Pittsburgh chefs Jamilka Borges and Dianne DeStefano are finally branching out on their own.
After over a decade of working together on and off throughout the Pittsburgh food industry — including stints at Bar Marco, The Independent Brewing Company, Lorelei, and Hidden Harbor — the two women are set to open coastal cuisine restaurant Lilith the second week of September in the former Cafe Zinho space in Shadyside.
“We want to be able to control the food, the ambiance, and every aspect of the restaurant,” Borges explains to TABLE Magazine, “something that, working for other people, we’ve never been able to do.”
The (Wo)Man, The Myth, The Legend
According to folklore, Lilith was Adam’s first wife. Believing she was created equal to the famous first male of Genesis, Lilith did not want to be subservient to him. Adam disagreed with this belief, so Lilith decided to leave the Garden of Eden. After Lilith’s departure, God created Eve from Adam’s rib, with the implication that Eve was less than her husband.

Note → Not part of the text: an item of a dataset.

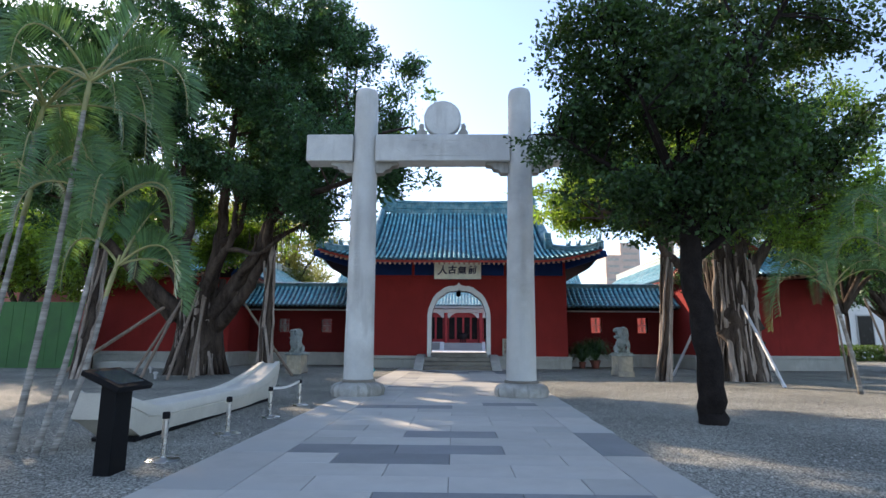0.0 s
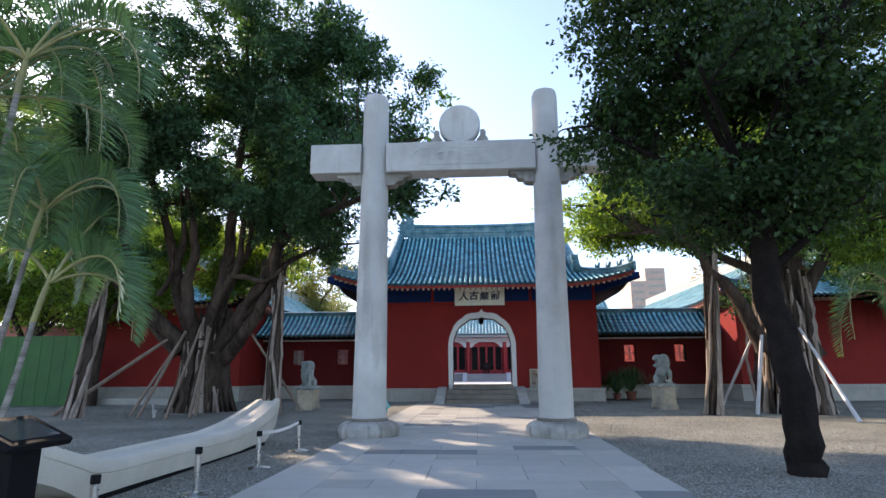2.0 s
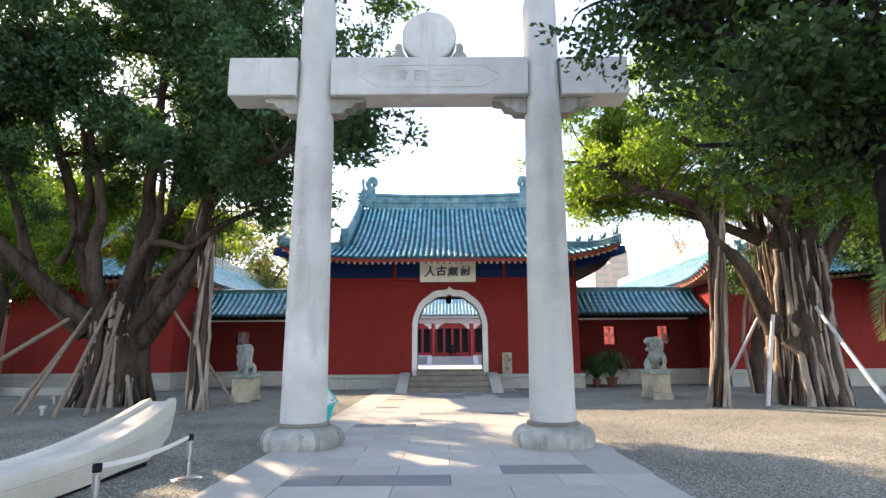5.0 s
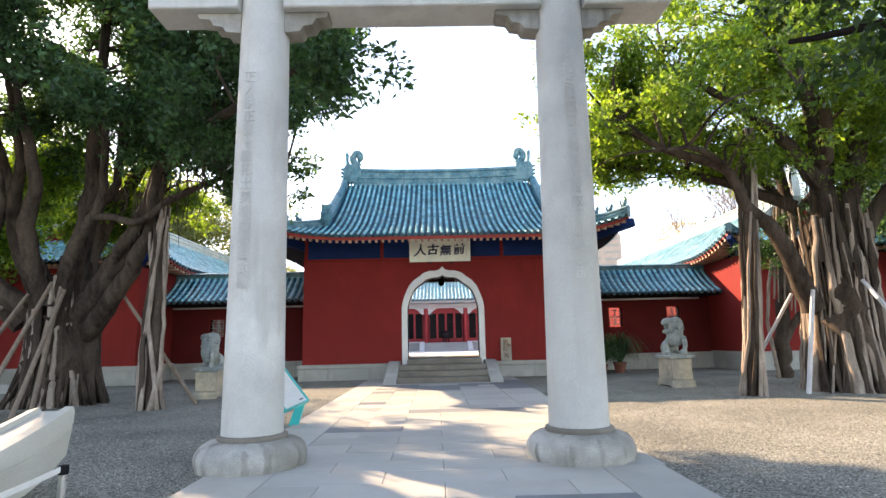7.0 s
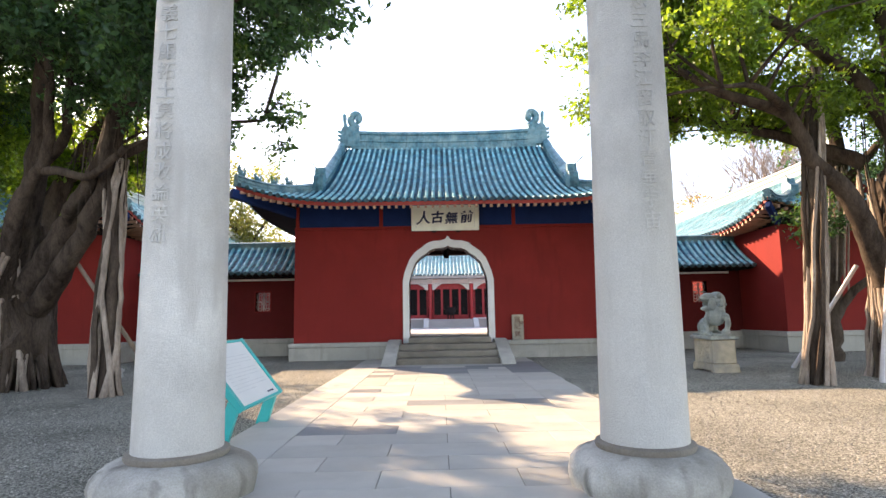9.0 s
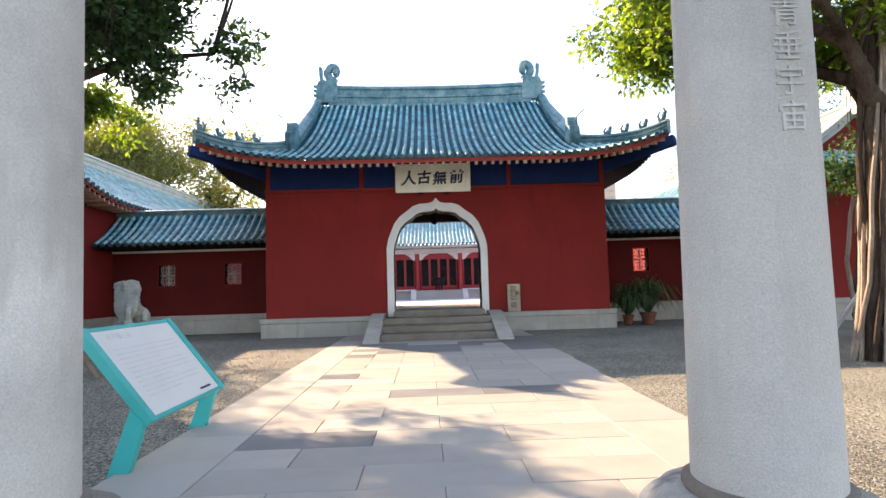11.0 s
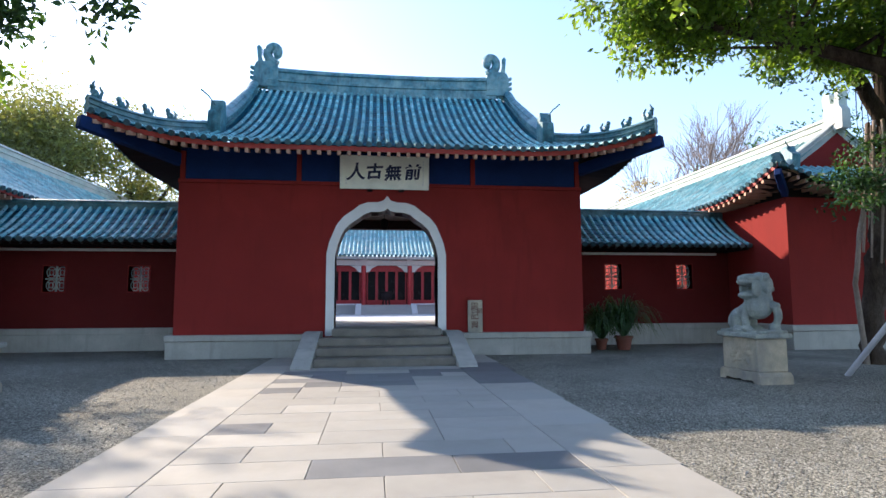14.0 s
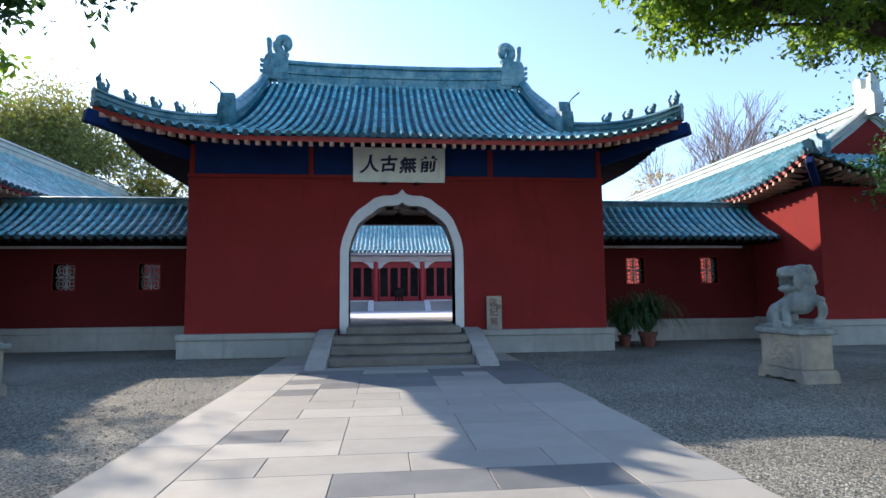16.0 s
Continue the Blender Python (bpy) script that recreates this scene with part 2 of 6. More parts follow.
TOWER = mat("buff_tower_wall", (0.56, 0.44, 0.36), 0.8, 0.15, 0.3, 8, 0.1)
GLASS_DARK = mat("dark_window_glass", (0.012, 0.012, 0.013), 0.25, 0.2, 2, 20, 0.0, spec=0.15)
TWIG = mat("bare_grey_twig", (0.30, 0.24, 0.20), 0.9, 0.25, 2, 20, 0.2)
LAWN = mat("hedge_leaf", (0.07, 0.13, 0.03), 0.7, 0.3, 1, 12, 0.2, translucent=0.2, island=0.4)


# ---- mesh tools ----
class Geo:
    """Collects vertices and faces for one mesh."""

    def __init__(self):
        self.v, self.f, self.weld = [], [], False

    def add(self, verts, faces):
        k = len(self.v)
        self.v += [tuple(p) for p in verts]
        self.f += [tuple(i + k for i in q) for q in faces]
        return self

    def box(self, x0, y0, z0, x1, y1, z1, ch=0.0, m=None):
        """A box, its edges chamfered by ch; m turns it about its own place."""
        if ch <= 0:
            vs = [(x, y, z) for x in (x0, x1) for y in (y0, y1) for z in (z0, z1)]
            fs = [(0, 1, 3, 2), (4, 6, 7, 5), (0, 4, 5, 1), (2, 3, 7, 6), (0, 2, 6, 4), (1, 5, 7, 3)]
        else:
            vs, fs = [], []
            idx = {}
            lo, hi = (x0, y0, z0), (x1, y1, z1)
            for cx in (0, 1):
                for cy in (0, 1):
                    for cz in (0, 1):
                        for ax in range(3):
                            p = [hi[i] - ch if c else lo[i] + ch for i, c in enumerate((cx, cy, cz))]
                            c = (cx, cy, cz)[ax]
                            p[ax] = hi[ax] if c else lo[ax]
                            idx[cx, cy, cz, ax] = len(vs)
                            vs.append(tuple(p))
            for ax in range(3):
                o1, o2 = (ax + 1) % 3, (ax + 2) % 3
                for c in (0, 1):
                    ring = []
                    for a, b2 in ((0, 0), (1, 0), (1, 1), (0, 1)):
                        k = [0, 0, 0]
                        k[ax], k[o1], k[o2] = c, a, b2
                        ring.append(idx[(*k, ax)])
                    fs.append(tuple(ring if c else ring[::-1]))
                for a in (0, 1):
                    for b2 in (0, 1):
                        k0, k1 = [0, 0, 0], [0, 0, 0]
                        k0[ax], k1[ax] = 0, 1
                        k0[o1] = k1[o1] = a
                        k0[o2] = k1[o2] = b2
                        q = [idx[(*k0, o1)], idx[(*k1, o1)], idx[(*k1, o2)], idx[(*k0, o2)]]
                        fs.append(tuple(q if a == b2 else q[::-1]))
            for cx in (0, 1):
                for cy in (0, 1):
                    for cz in (0, 1):
                        t = [idx[cx, cy, cz, a] for a in range(3)]
                        fs.append(tuple(t if (cx + cy + cz) % 2 else t[::-1]))
        if m is not None:
            vs = [m @ Vector(p) for p in vs]
        return self.add(vs, fs)

    def tube(self, pts, radii, n=8, cap=True, jitter=0.0, seed=0):
        pts = [Vector(p) for p in pts]
        if isinstance(radii, (int, float)):
            radii = [radii] * len(pts)
        rnd = random.Random(seed)
        lobes = [1 + jitter * (rnd.random() - 0.5) * 2 for _ in range(n)]
        vs, fs = [], []
        up = Vector((0, 0, 1))
        prev = None
        for i, p in enumerate(pts):
            d = (pts[min(i + 1, len(pts) - 1)] - pts[max(i - 1, 0)]).normalized()
            if prev is None:
                a = d.cross(up if abs(d.z) < 0.9 else Vector((1, 0, 0))).normalized()
            else:
                a = (prev - d * prev.dot(d)).normalized()
            prev = a
            b = d.cross(a)
            for j in range(n):
                t = 2 * math.pi * j / n
                r = radii[i] * lobes[j] * (1 + jitter * 0.4 * (rnd.random() - 0.5))
                vs.append(p + a * math.cos(t) * r + b * math.sin(t) * r)
        for i in range(len(pts) - 1):
            for j in range(n):
                j2 = (j + 1) % n
                fs.append((i * n + j, (i + 1) * n + j, (i + 1) * n + j2, i * n + j2)[::-1])
        if cap:
            fs.append(tuple(range(n))[::-1])
            fs.append(tuple((len(pts) - 1) * n + j for j in range(n)))
        return self.add(vs, fs)

    def lathe(self, prof, c=(0, 0, 0), n=24, lobes=0, depth=0.0, sx=1.0, sy=1.0):
        vs, fs = [], []
        for r, z in prof:
            for j in range(n):
                t = 2 * math.pi * j / n
                q = r * (1 + depth * (abs(math.cos(lobes * t / 2)) - 0.6)) if lobes and r > 0 else r
                vs.append((c[0] + q * sx * math.cos(t), c[1] + q * sy * math.sin(t), c[2] + z))
        for i in range(len(prof) - 1):
            for j in range(n):
                j2 = (j + 1) % n
                fs.append((i * n + j, i * n + j2, (i + 1) * n + j2, (i + 1) * n + j))
        fs.append(tuple(range(n))[::-1])
        fs.append(tuple((len(prof) - 1) * n + j for j in range(n)))
        return self.add(vs, fs)

    def prism(self, poly, fn, d0, d1):
        """A polygon (a, b) pushed from d0 to d1; fn(a, b, d) gives the place."""
        n = len(poly)
        vs = [fn(a, b, d0) for a, b in poly] + [fn(a, b, d1) for a, b in poly]
        fs = [tuple(range(n)), tuple(range(2 * n - 1, n - 1, -1))]
        fs += [(i, i + n, (i + 1) % n + n, (i + 1) % n) for i in range(n)]
        return self.add(vs, fs)

    def ball(self, c, r, n=12, k=8, m=None, rough=0.0, seed=0):
        r = r if isinstance(r, (tuple, list)) else (r, r, r)
        vs, fs = [], []
        for i in range(k + 1):
            a = math.pi * i / k
            for j in range(n):
                t = 2 * math.pi * j / n
                p = Vector((math.sin(a) * math.cos(t), math.sin(a) * math.sin(t), math.cos(a)))
                q = 1 + rough * noise.noise(p * 2.5 + Vector((seed, 0, 0)))
                p = Vector((p.x * r[0] * q, p.y * r[1] * q, p.z * r[2] * q))
                if m is not None:
                    p = m @ p
                vs.append(p + Vector(c))
        for i in range(k):
            for j in range(n):
                j2 = (j + 1) % n
                fs.append((i * n + j, (i + 1) * n + j, (i + 1) * n + j2, i * n + j2))
        return self.add(vs, fs)

    def mesh(self, name, material, smooth=40):
        me = bpy.data.meshes.new(name)
        me.from_pydata(self.v, [], self.f)
        bm = bmesh.new()
        bm.from_mesh(me)
        if self.weld:
            bmesh.ops.remove_doubles(bm, verts=bm.verts, dist=0.0005)
        bmesh.ops.recalc_face_normals(bm, faces=bm.faces)
        bm.to_mesh(me)
        bm.free()
        me.materials.append(material)
        if smooth:
            me.shade_smooth()
            me.set_sharp_from_angle(angle=radians(smooth))
        return me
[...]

“Some people believe that [Lilith] was in the original text of the Bible and later taken out,” DeStefano says. “Whatever you decide to believe, we find it to be inspiring. We’ve worked a lot for male owners and chefs in our career, and Lilith is the OG badass female.”
Borges and DeStefano’s restaurant will feature a menu of bold food options inspired by the pair’s Puerto Rican and Sicilian backgrounds, respectively. Hospitality, another tradition they draw from their families, drives how Borges and DeStefano’s vision of how to serve guests. Their intention is to bring back pre-COVID restaurant service.
“So no QR codes, more detailed service, more relaxing experience,” DeStefano says. “Something got lost over COVID. So much of dining now is about efficiency, getting in and out. We don’t want that; we want people to feel like they’re being treated. We believe in hospitality as an art form.”
With a kitchen staff of five women and one guy — a rarity in the restaurant world — local ingredients will drive a seasonally changing menu. And DeStefano’s longstanding pastry chef experience means guests can expect an excellent pastry and bread selection.
“We’ve done a lot for the Pittsburgh food industry over the years, and we should take pride in that,” Borges says. “Women are usually programmed to be more shy about things. We are looking to utilize the space as a way to pay it forward to the next generation of female chefs and cooks.”